** START Input **

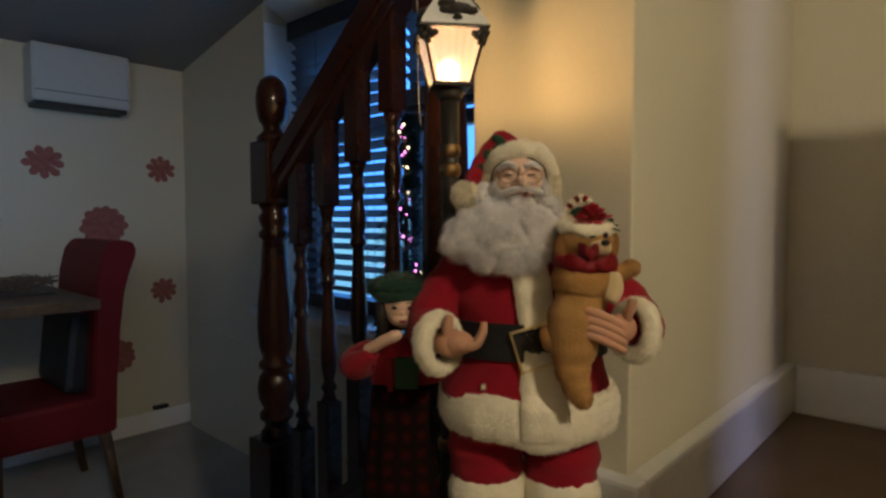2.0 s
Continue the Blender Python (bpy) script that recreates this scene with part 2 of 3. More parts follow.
def smooth_path(points, n=6):
    pts = [Vector(p) for p in points]
    out = []
    for i in range(len(pts) - 1):
        p0, p1, p2, p3 = pts[max(i - 1, 0)], pts[i], pts[i + 1], pts[min(i + 2, len(pts) - 1)]
        for k in range(n):
            t = k / n
            out.append(0.5 * ((2 * p1) + (p2 - p0) * t + (2 * p0 - 5 * p1 + 4 * p2 - p3) * t * t + (3 * p1 - p0 - 3 * p2 + p3) * t ** 3))
    out.append(pts[-1])
    return out


def blob(bm, centre, size, index=0, sub=3, rough=0.0, scale=30.0, turn=None, seed=0.0):
    """A ball drawn out to size (x, y, z), with an uneven skin."""
    made = bmesh.ops.create_icosphere(bm, subdivisions=sub, radius=1)["verts"]
    c, s = Vector(centre), Vector(size)
    for v in made:
        d = v.co.normalized()
        p = Vector((d.x * s.x, d.y * s.y, d.z * s.z))
        if turn:
            p = turn @ p
        p += c
        if rough:
            p += d * rough * noise.noise(p * scale + Vector((seed, 0, 0)))
        v.co = p
    for f in {f for v in made for f in v.link_faces}:
        f.material_index, f.smooth = index, True
    return bm


def ring_fur(bm, rings, segs=48, index=0, rough=0.003, scale=55.0, thick=0.012):
    """A rolled fleece band whose middle line is the loop rings; thick is its half width."""
    loop = [Vector(p) for p in rings]
    n = len(loop)
    rows = []
    for i, p in enumerate(loop):
        d = (loop[(i + 1) % n] - loop[i - 1]).normalized()
        a = d.orthogonal().normalized()
        b = d.cross(a)
        ref = Vector((0, 0, 1))
        a = (ref - d * ref.dot(d)).normalized()
        b = d.cross(a)
        row = []
        for k in range(12):
            t = 2 * math.pi * k / 12
            q = p + a * math.cos(t) * thick[1] + b * math.sin(t) * thick[0]
            q += (a * math.cos(t) + b * math.sin(t)) * rough * noise.noise(q * scale)
            row.append(bm.verts.new(q))
        rows.append(row)
    for i in range(n):
        r0, r1 = rows[i], rows[(i + 1) % n]
        for k in range(12):
            f = bm.faces.new((r0[k], r0[(k + 1) % 12], r1[(k + 1) % 12], r1[k]))
            f.material_index, f.smooth = index, True
    return bm


# ---- structure ----
WX, NY, CZ = -3.345, 1.93, 2.36
LZ = 0.785
LX = -0.395


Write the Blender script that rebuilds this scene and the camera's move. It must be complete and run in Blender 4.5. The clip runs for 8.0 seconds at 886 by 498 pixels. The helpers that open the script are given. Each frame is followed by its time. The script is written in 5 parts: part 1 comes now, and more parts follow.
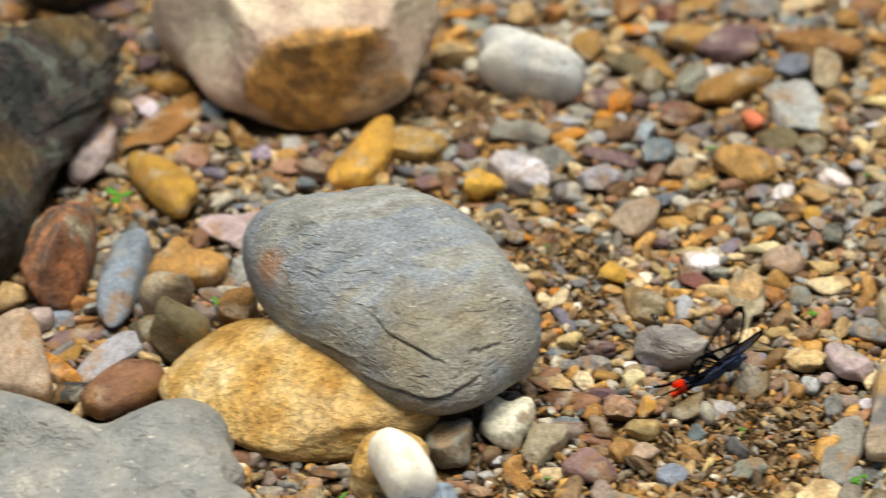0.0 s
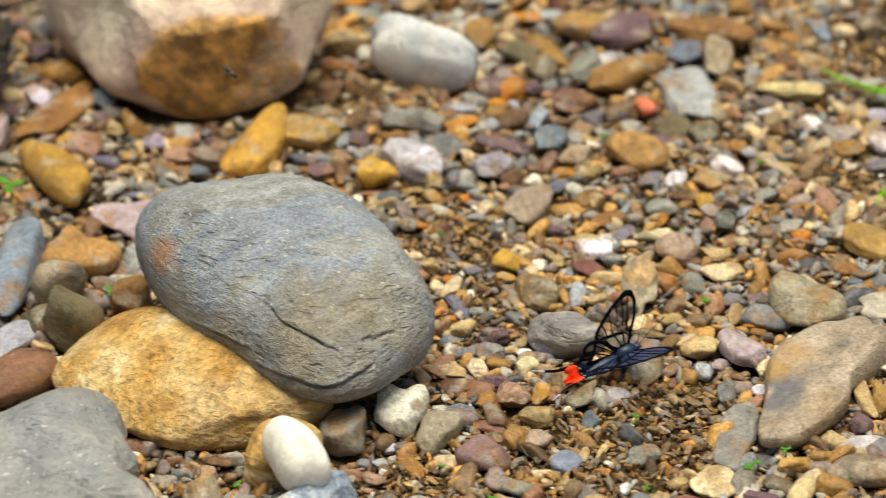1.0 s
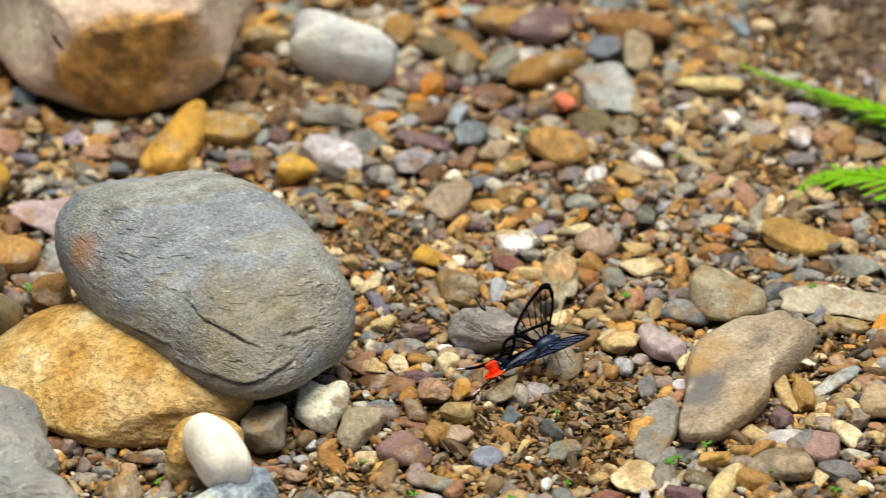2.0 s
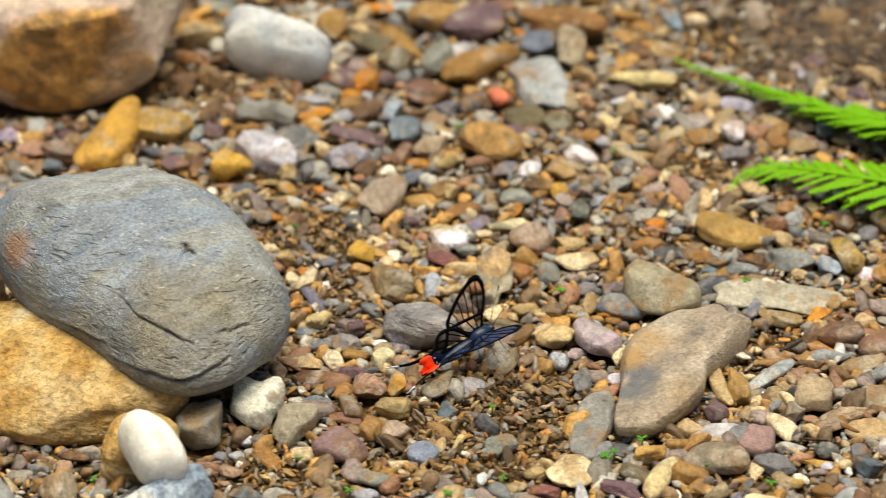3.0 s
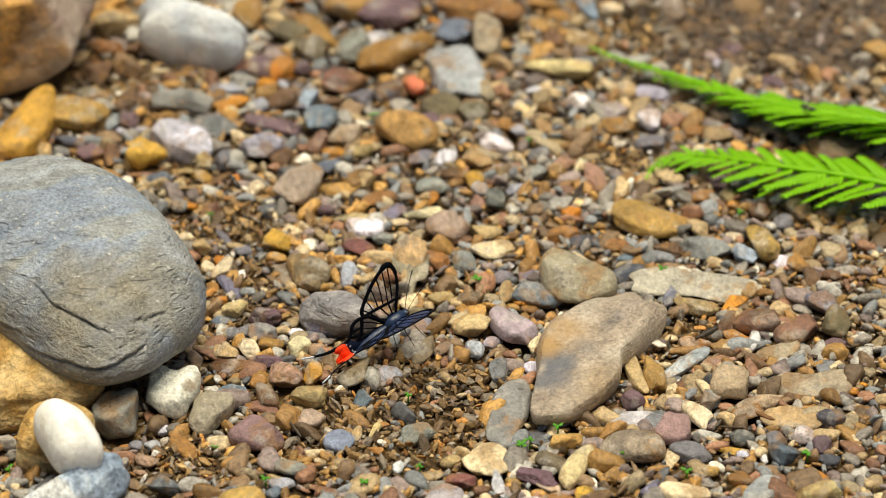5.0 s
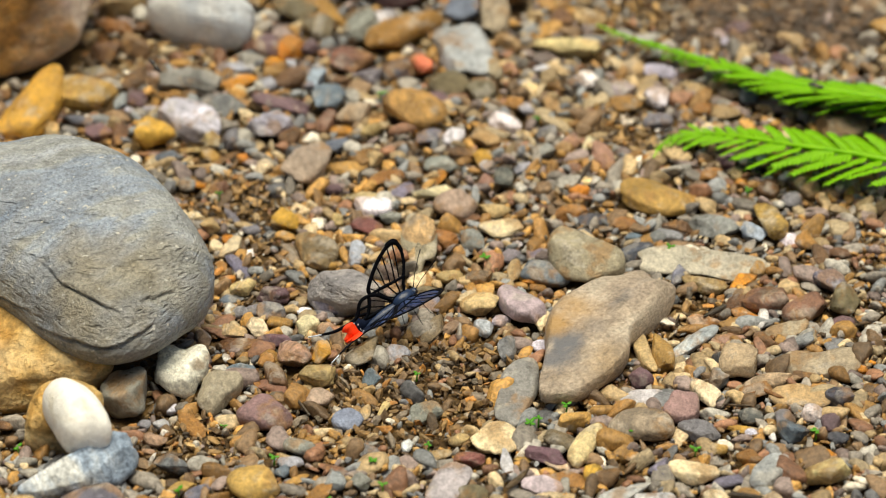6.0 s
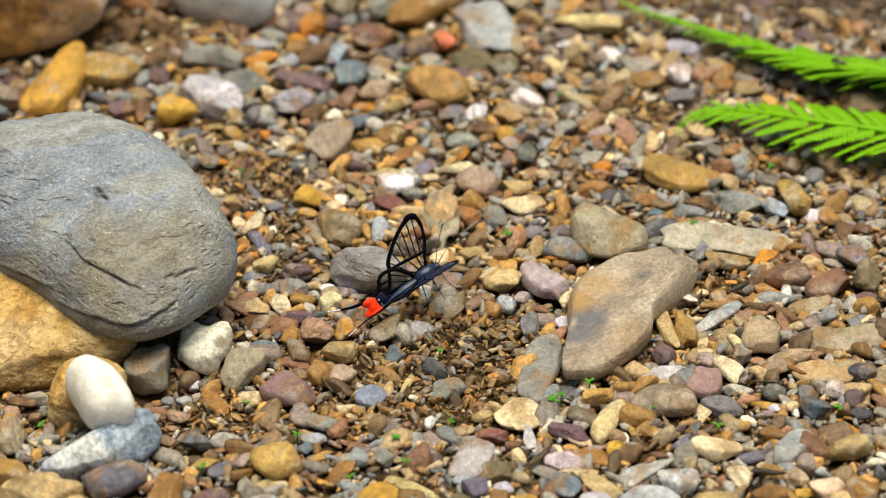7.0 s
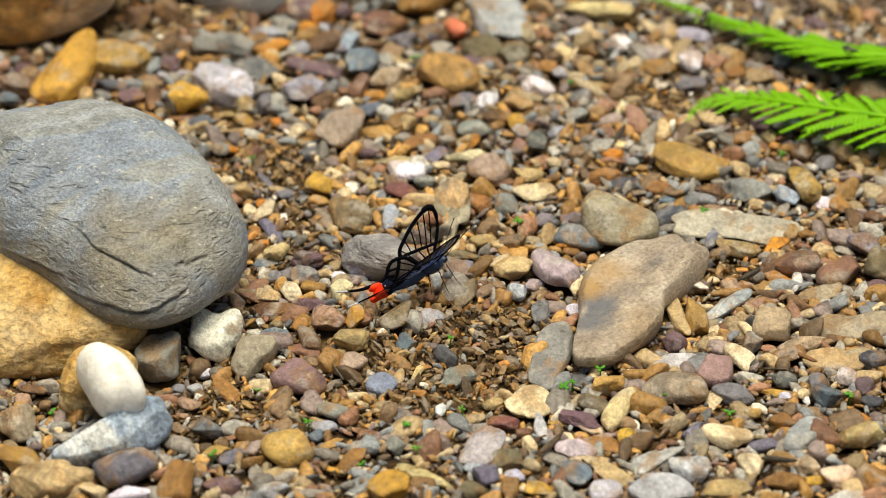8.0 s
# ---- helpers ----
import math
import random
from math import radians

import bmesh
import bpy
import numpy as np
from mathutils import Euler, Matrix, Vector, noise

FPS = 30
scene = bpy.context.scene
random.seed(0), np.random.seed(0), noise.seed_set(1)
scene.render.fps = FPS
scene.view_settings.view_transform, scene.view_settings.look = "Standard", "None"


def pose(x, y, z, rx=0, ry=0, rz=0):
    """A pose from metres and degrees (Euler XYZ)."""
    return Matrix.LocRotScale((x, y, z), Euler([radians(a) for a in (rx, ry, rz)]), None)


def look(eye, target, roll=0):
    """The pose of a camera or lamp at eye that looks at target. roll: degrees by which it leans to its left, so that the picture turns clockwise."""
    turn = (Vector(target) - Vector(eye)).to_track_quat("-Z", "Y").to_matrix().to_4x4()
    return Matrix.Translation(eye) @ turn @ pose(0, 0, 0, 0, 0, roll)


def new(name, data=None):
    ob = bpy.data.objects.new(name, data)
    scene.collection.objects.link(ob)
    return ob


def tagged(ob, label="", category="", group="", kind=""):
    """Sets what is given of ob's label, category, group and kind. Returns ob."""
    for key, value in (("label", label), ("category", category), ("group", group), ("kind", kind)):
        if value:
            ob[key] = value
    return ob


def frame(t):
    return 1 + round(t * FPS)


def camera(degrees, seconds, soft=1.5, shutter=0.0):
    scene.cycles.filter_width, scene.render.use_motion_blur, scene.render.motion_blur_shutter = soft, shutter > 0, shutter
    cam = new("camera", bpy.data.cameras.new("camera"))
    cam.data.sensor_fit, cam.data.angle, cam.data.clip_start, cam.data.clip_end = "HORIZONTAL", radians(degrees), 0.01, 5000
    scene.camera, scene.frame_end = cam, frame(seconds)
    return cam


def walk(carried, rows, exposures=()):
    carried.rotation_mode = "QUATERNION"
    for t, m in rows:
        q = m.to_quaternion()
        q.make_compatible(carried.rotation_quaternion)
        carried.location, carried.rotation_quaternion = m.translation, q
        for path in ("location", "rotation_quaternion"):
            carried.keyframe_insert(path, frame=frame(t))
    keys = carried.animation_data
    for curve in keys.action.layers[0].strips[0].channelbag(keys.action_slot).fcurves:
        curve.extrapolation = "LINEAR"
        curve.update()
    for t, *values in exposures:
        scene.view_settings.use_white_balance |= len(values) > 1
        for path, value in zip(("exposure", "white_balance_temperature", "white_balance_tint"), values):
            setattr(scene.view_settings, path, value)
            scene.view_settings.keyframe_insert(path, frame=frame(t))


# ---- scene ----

** END Input **

> _Written task_
Take the listing and print it again exactly, but without any pictures.

> _Solution for this task_
2.0 s
Continue the Blender Python (bpy) script that recreates this scene with part 2 of 3. More parts follow.
def smooth_path(points, n=6):
    pts = [Vector(p) for p in points]
    out = []
    for i in range(len(pts) - 1):
        p0, p1, p2, p3 = pts[max(i - 1, 0)], pts[i], pts[i + 1], pts[min(i + 2, len(pts) - 1)]
        for k in range(n):
            t = k / n
            out.append(0.5 * ((2 * p1) + (p2 - p0) * t + (2 * p0 - 5 * p1 + 4 * p2 - p3) * t * t + (3 * p1 - p0 - 3 * p2 + p3) * t ** 3))
    out.append(pts[-1])
    return out


def blob(bm, centre, size, index=0, sub=3, rough=0.0, scale=30.0, turn=None, seed=0.0):
    """A ball drawn out to size (x, y, z), with an uneven skin."""
    made = bmesh.ops.create_icosphere(bm, subdivisions=sub, radius=1)["verts"]
    c, s = Vector(centre), Vector(size)
    for v in made:
        d = v.co.normalized()
        p = Vector((d.x * s.x, d.y * s.y, d.z * s.z))
        if turn:
            p = turn @ p
        p += c
        if rough:
            p += d * rough * noise.noise(p * scale + Vector((seed, 0, 0)))
        v.co = p
    for f in {f for v in made for f in v.link_faces}:
        f.material_index, f.smooth = index, True
    return bm


def ring_fur(bm, rings, segs=48, index=0, rough=0.003, scale=55.0, thick=0.012):
    """A rolled fleece band whose middle line is the loop rings; thick is its half width."""
    loop = [Vector(p) for p in rings]
    n = len(loop)
    rows = []
    for i, p in enumerate(loop):
        d = (loop[(i + 1) % n] - loop[i - 1]).normalized()
        a = d.orthogonal().normalized()
        b = d.cross(a)
        ref = Vector((0, 0, 1))
        a = (ref - d * ref.dot(d)).normalized()
        b = d.cross(a)
        row = []
        for k in range(12):
            t = 2 * math.pi * k / 12
            q = p + a * math.cos(t) * thick[1] + b * math.sin(t) * thick[0]
            q += (a * math.cos(t) + b * math.sin(t)) * rough * noise.noise(q * scale)
            row.append(bm.verts.new(q))
        rows.append(row)
    for i in range(n):
        r0, r1 = rows[i], rows[(i + 1) % n]
        for k in range(12):
            f = bm.faces.new((r0[k], r0[(k + 1) % 12], r1[(k + 1) % 12], r1[k]))
            f.material_index, f.smooth = index, True
    return bm


# ---- structure ----
WX, NY, CZ = -3.345, 1.93, 2.36
LZ = 0.785
LX = -0.395


Write the Blender script that rebuilds this scene and the camera's move. It must be complete and run in Blender 4.5. The clip runs for 8.0 seconds at 886 by 498 pixels. The helpers that open the script are given. Each frame is followed by its time. The script is written in 5 parts: part 1 comes now, and more parts follow.
0.0 s
1.0 s
2.0 s
3.0 s
5.0 s
6.0 s
7.0 s
8.0 s
# ---- helpers ----
import math
import random
from math import radians

import bmesh
import bpy
import numpy as np
from mathutils import Euler, Matrix, Vector, noise

FPS = 30
scene = bpy.context.scene
random.seed(0), np.random.seed(0), noise.seed_set(1)
scene.render.fps = FPS
scene.view_settings.view_transform, scene.view_settings.look = "Standard", "None"


def pose(x, y, z, rx=0, ry=0, rz=0):
    """A pose from metres and degrees (Euler XYZ)."""
    return Matrix.LocRotScale((x, y, z), Euler([radians(a) for a in (rx, ry, rz)]), None)


def look(eye, target, roll=0):
    """The pose of a camera or lamp at eye that looks at target. roll: degrees by which it leans to its left, so that the picture turns clockwise."""
    turn = (Vector(target) - Vector(eye)).to_track_quat("-Z", "Y").to_matrix().to_4x4()
    return Matrix.Translation(eye) @ turn @ pose(0, 0, 0, 0, 0, roll)


def new(name, data=None):
    ob = bpy.data.objects.new(name, data)
    scene.collection.objects.link(ob)
    return ob


def tagged(ob, label="", category="", group="", kind=""):
    """Sets what is given of ob's label, category, group and kind. Returns ob."""
    for key, value in (("label", label), ("category", category), ("group", group), ("kind", kind)):
        if value:
            ob[key] = value
    return ob


def frame(t):
    return 1 + round(t * FPS)


def camera(degrees, seconds, soft=1.5, shutter=0.0):
    scene.cycles.filter_width, scene.render.use_motion_blur, scene.render.motion_blur_shutter = soft, shutter > 0, shutter
    cam = new("camera", bpy.data.cameras.new("camera"))
    cam.data.sensor_fit, cam.data.angle, cam.data.clip_start, cam.data.clip_end = "HORIZONTAL", radians(degrees), 0.01, 5000
    scene.camera, scene.frame_end = cam, frame(seconds)
    return cam


def walk(carried, rows, exposures=()):
    carried.rotation_mode = "QUATERNION"
    for t, m in rows:
        q = m.to_quaternion()
        q.make_compatible(carried.rotation_quaternion)
        carried.location, carried.rotation_quaternion = m.translation, q
        for path in ("location", "rotation_quaternion"):
            carried.keyframe_insert(path, frame=frame(t))
    keys = carried.animation_data
    for curve in keys.action.layers[0].strips[0].channelbag(keys.action_slot).fcurves:
        curve.extrapolation = "LINEAR"
        curve.update()
    for t, *values in exposures:
        scene.view_settings.use_white_balance |= len(values) > 1
        for path, value in zip(("exposure", "white_balance_temperature", "white_balance_tint"), values):
            setattr(scene.view_settings, path, value)
            scene.view_settings.keyframe_insert(path, frame=frame(t))


# ---- scene ----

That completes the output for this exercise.